XLIX. Sınır ihlali & Acılı çığlıklar

7.4K 434 32
                                    

''Kokuyu duyabiliyor musun?'' dedi Claude ormanda benimle birlikte yürürken. Yavaşça başımı salladım, ve etrafa bakınmaya devam ettim.

''Jackson'a girebilmelerine nasıl izin verdiniz? Buraya kadar gelmişler. İnanılır gibi değil.'' Endişeliydim.  Jackson'da, kedi türünden başka bir türün daha kokusu dolanıyordu. Sınırlarımız ihlal edilmişti.

''Şekil değiştirip aramaya ne dersin? Belki nereden geldiklerini öğrenebiliriz. Ya da kokuları daha tanıdık gelebilir.'' Claude önerdi, ama kendimi o kadar da enerjik hissetmiyordum. Durup, arkamızdaki gruba baktım.

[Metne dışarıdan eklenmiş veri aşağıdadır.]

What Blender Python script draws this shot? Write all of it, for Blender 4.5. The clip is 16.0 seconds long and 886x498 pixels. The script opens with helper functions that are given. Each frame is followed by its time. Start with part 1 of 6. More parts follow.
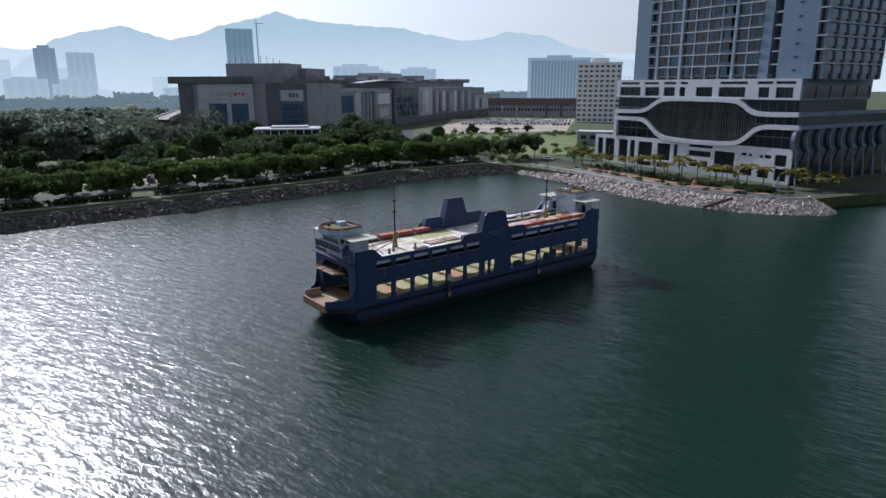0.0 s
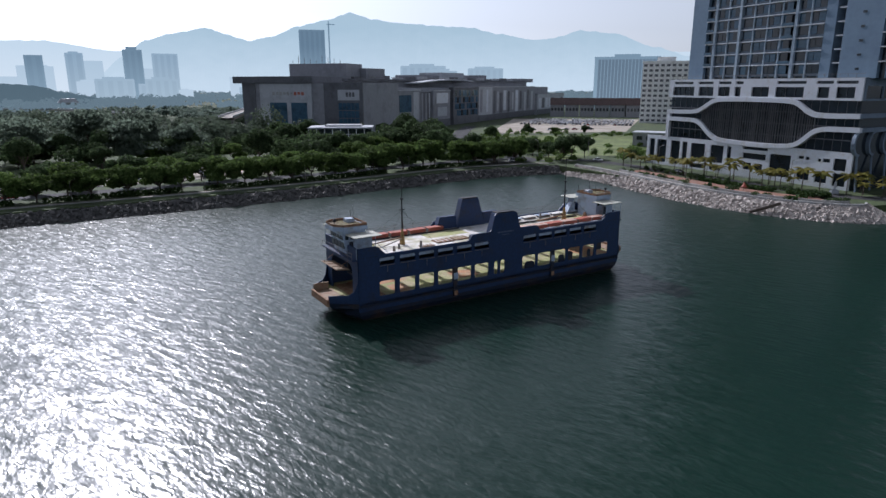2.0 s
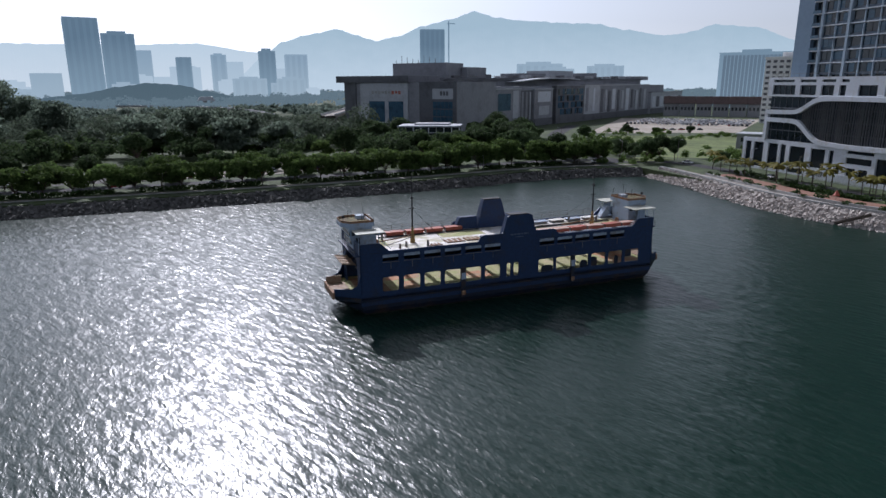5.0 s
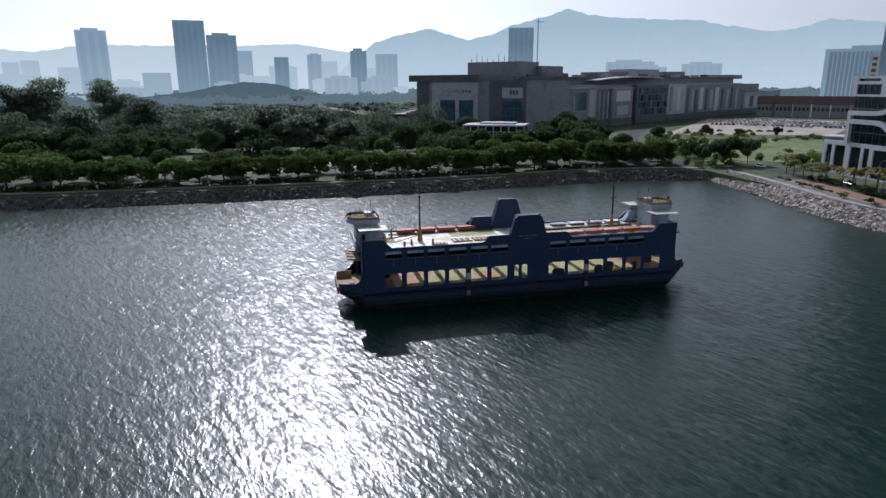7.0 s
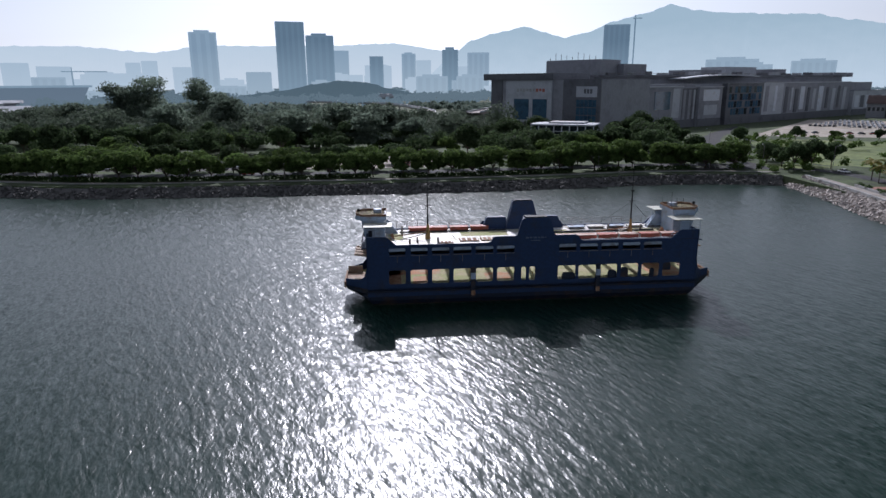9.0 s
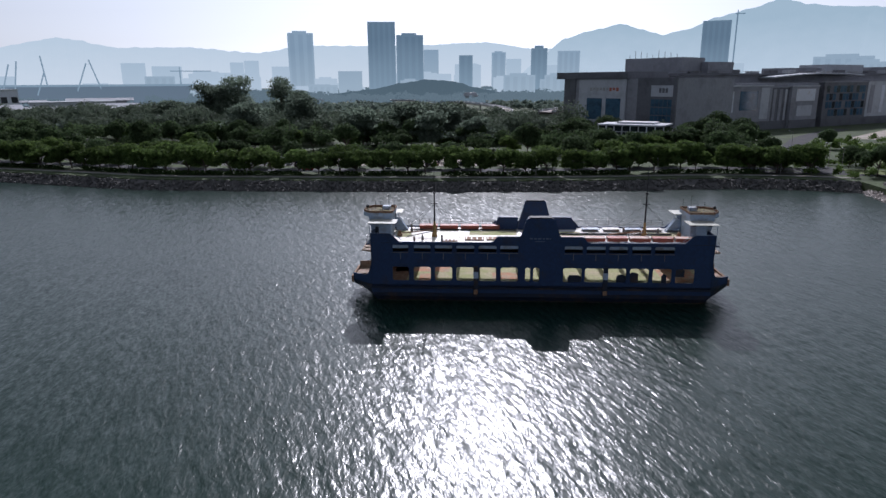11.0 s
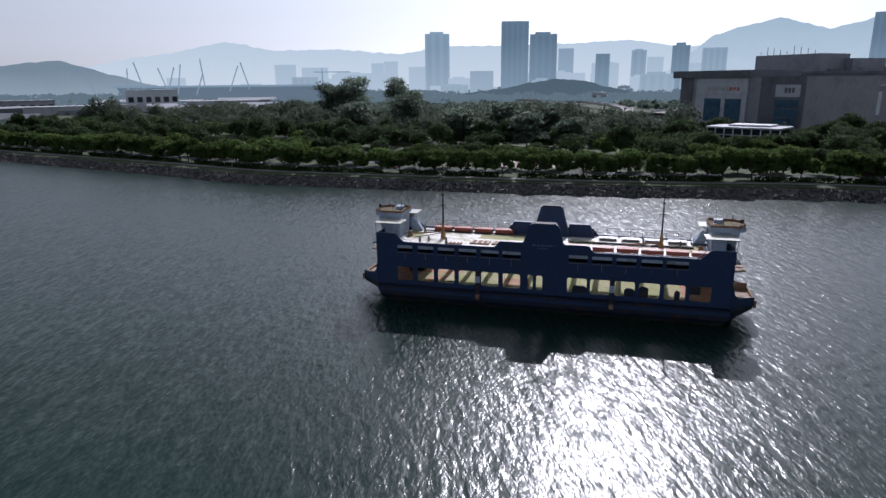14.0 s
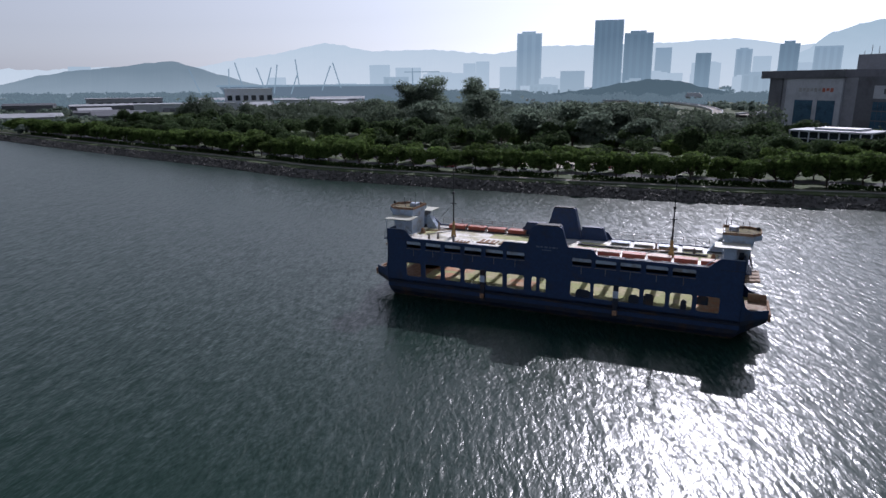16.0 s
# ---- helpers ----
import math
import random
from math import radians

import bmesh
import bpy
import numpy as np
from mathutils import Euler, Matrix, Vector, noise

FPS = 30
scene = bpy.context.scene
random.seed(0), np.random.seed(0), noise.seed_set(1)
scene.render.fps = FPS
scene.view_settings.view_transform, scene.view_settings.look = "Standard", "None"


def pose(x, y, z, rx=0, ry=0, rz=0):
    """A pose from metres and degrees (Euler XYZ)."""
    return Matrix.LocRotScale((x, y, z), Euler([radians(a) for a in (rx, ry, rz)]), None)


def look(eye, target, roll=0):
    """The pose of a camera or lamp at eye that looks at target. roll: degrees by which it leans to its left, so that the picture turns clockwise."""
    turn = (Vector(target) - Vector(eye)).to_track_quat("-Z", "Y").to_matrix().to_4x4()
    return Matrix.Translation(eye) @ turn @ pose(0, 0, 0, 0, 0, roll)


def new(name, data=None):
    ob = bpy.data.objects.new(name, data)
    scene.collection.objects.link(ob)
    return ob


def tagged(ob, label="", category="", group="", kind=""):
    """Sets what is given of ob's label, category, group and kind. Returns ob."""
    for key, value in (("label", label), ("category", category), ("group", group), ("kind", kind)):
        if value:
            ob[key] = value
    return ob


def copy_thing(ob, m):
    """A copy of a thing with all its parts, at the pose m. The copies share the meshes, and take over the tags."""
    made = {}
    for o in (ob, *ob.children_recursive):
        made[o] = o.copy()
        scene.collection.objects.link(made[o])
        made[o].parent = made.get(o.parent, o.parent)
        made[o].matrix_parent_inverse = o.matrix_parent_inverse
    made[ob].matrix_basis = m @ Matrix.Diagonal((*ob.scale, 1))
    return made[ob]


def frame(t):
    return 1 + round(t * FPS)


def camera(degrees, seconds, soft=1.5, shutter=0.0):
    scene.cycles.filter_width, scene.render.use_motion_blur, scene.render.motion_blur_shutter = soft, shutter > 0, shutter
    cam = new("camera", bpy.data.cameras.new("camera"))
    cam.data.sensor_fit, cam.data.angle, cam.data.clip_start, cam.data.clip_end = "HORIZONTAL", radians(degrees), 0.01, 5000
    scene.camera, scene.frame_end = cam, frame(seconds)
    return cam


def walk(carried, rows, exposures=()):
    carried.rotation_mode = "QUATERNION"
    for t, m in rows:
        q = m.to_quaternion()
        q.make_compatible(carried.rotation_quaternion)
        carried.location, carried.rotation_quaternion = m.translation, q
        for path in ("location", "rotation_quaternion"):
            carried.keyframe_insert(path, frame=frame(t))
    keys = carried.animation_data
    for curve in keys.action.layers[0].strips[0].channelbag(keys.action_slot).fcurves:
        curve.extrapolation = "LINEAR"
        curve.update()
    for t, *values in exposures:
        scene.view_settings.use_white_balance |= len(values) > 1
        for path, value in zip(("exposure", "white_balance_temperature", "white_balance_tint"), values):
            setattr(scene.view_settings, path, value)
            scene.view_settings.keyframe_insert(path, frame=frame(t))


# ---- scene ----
cam = camera(69.6, 16.0)
# seconds, x, y, z in metres over the water, and the turn in degrees
ROWS = [
    (0.0, -0.00, 0.00, 34.90, 75.62, 0.09, 1.74),
    (0.5, 2.31, -0.05, 34.90, 75.62, 0.09, 3.19),
    (1.0, 4.68, -0.12, 34.91, 75.62, 0.10, 4.70),
    (1.5, 7.12, -0.11, 34.93, 75.60, 0.10, 6.29),
    (2.0, 9.68, 0.02, 34.95, 75.59, 0.09, 7.91),
    (2.5, 12.38, 0.26, 34.99, 75.57, 0.14, 9.63),
    (3.0, 15.20, 0.61, 35.03, 75.56, 0.15, 11.40),
    (3.5, 18.11, 1.05, 35.09, 75.53, 0.20, 13.22),
    (4.0, 21.06, 1.62, 35.23, 75.51, 0.25, 15.00),
    (6.5, 36.12, 6.64, 35.40, 75.40, 0.30, 24.61),
    (7.0, 39.25, 8.11, 35.38, 75.40, 0.31, 26.70),
    (7.5, 42.36, 9.65, 35.37, 75.38, 0.37, 28.82),
    (8.0, 45.40, 11.30, 35.39, 75.36, 0.38, 30.91),
    (8.5, 48.36, 13.08, 35.43, 75.35, 0.37, 32.98),
    (9.0, 51.24, 14.94, 35.42, 75.32, 0.35, 35.04),
    (9.5, 54.03, 16.86, 35.41, 75.32, 0.39, 37.06),
    (10.0, 56.81, 18.85, 35.40, 75.28, 0.34, 39.08),
    (12.5, 69.32, 30.59, 35.26, 75.33, 0.48, 49.20),
    (13.0, 71.41, 33.48, 35.34, 75.32, 0.48, 51.22),
    (13.5, 73.39, 36.34, 35.43, 75.34, 0.50, 53.23),
    (14.0, 75.31, 39.18, 35.48, 75.32, 0.56, 55.26),
    (14.5, 77.14, 41.98, 35.50, 75.35, 0.52, 57.29),
    (15.0, 78.97, 44.75, 35.47, 75.36, 0.50, 59.36),
    (15.5, 80.77, 47.50, 35.38, 75.38, 0.50, 61.41),
    (16.0, 82.57, 50.24, 35.16, 75.39, 0.41, 63.49),
]
walk(cam, [(t, pose(x, y, z, rx, ry, rz)) for t, x, y, z, rx, ry, rz in ROWS], [(0.0, 0.12, 5900, 15), (3.5, -0.06, 5900, 15), (9.0, -0.16, 5900, 16), (16.0, -0.16, 5900, 18)])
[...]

''Siz, şekil değiştirip arayın. Biz de eve döneceğiz. En ufak bir gelişmeden bile haberdar olmak istiyorum.''  Arkamızdakiler onaylayıp şekil değiştirmek için vücutlarını esnetirlerken, adımlarımı tam ters yöne çevirdim. Claude beni takip ederken, konuşmasına engel olamadı.

''Biz aramalıydık. Gözden kaçırdıkları şeyler olabilir.'' Omuz silktim. Her şeye ben koşamazdım. Benim yerime bunu yapabilecek birçok insan vardı.

''Bırak arasınlar, Claude. Birlikte hareket etmeyi öğrenmeleri gerek. Olası her şeye karşı hazırlıklı olmalıyız.'' Evin bahçesine girdiğimde, bir saniyeliğine duraksadım. Buna karşı güçlü olabileceğime kendimi inandırmam gerekiyordu.

Bir zamanlar babam ve kardeşimle yaşadığım bu ev, onlar olmadan bomboş geliyordu. Yirmi iki yaşıma basmak üzere olmama rağmen, ailemin ölmüş olmasını kaldıramıyordum. Bu, üzerimden hiç kalkmayacak bir yük gibiydi.

''Misafir odasında kalıyorum,'' dedi Claude yavaşça. ''Diğer hiçbir yere elimi bile sürmedim.'' Dönüp ona baktım, ve zayıf bir gülümseme gönderdim. Kollarımı boynuna dolayıp sıkıca sarıldığımda, derince nefes verdi.

''Ailemden bir tek sen kaldın, Claude,'' Sarılışıma karşılık verirken söyledim. ''Seni de kaybetmek istemiyorum.'' Onu kaybedemezdim. Bu kadarına katlanamazdım.

''Kaybetmeyeceksin,'' dedi kararlı bir sesle. ''Ne olursa olsun, her zaman yanında olacağım.''

***   ***   ***

''Daisy.'' diye seslendi kapıdaki ses. Yattığım koltuktan doğrulup, kıza içeri girmesini işaret ettim. Kaç yaşındaydı, on altı mı?

''Sen ormanda görevlendirdiklerimden biri değil misin?'' Merakla sorduğumda, çekingen bir baş sallamayla cevapladı beni.

''Derinliklere doğru gittikçe, panter kokusu aldık. Ormanda birkaç kez şekil değiştirmişler. Beş kişiden fazla olmadıklarını düşünüyoruz.'' Kız karşımda sabırsızca dururken, alnımı ovuşturdum. Aiden olmalıydı. Kendince, benimle oyun oynamak istiyordu.

''Tamam,'' dedim. ''Gerisini ben halledeceğim.''

Çıkmak için arkasını dönmüştü ki, vücudundaki morluklar dikkatimi çekti. Ayağa kalktım ve, ''Dur!'' diyerek olduğu yerde kalmasını sağladım. Ona yaklaştıkça, morlukların tüm vücudunda olduğunu görebiliyordum. Dudakları düz bir çizgi haline geldi. ''Bunlar da nedir?'' diye sordum.

''Hiçbir şey. Sadece fazla dikkatsizim.'' Kolunu benden kurtarmaya çalıştıysa da, buna izin vermeyecek kadar sıkı tutuyordum. Canını yakmamaya dikkat ettim.

''Adın ne?'' Aniden sertleşen sesim, onu korkutmuş olmalıydı ki, söylemekte tereddüt etti.

''Aleah.'' dedi tek nefeste. Onu, biraz daha dikkatli inceledim. Kumral saçları beline kadar dökülüyor, ince vücudu morluklara direnmeyi reddediyordu. Teni, ay kadar beyazdı.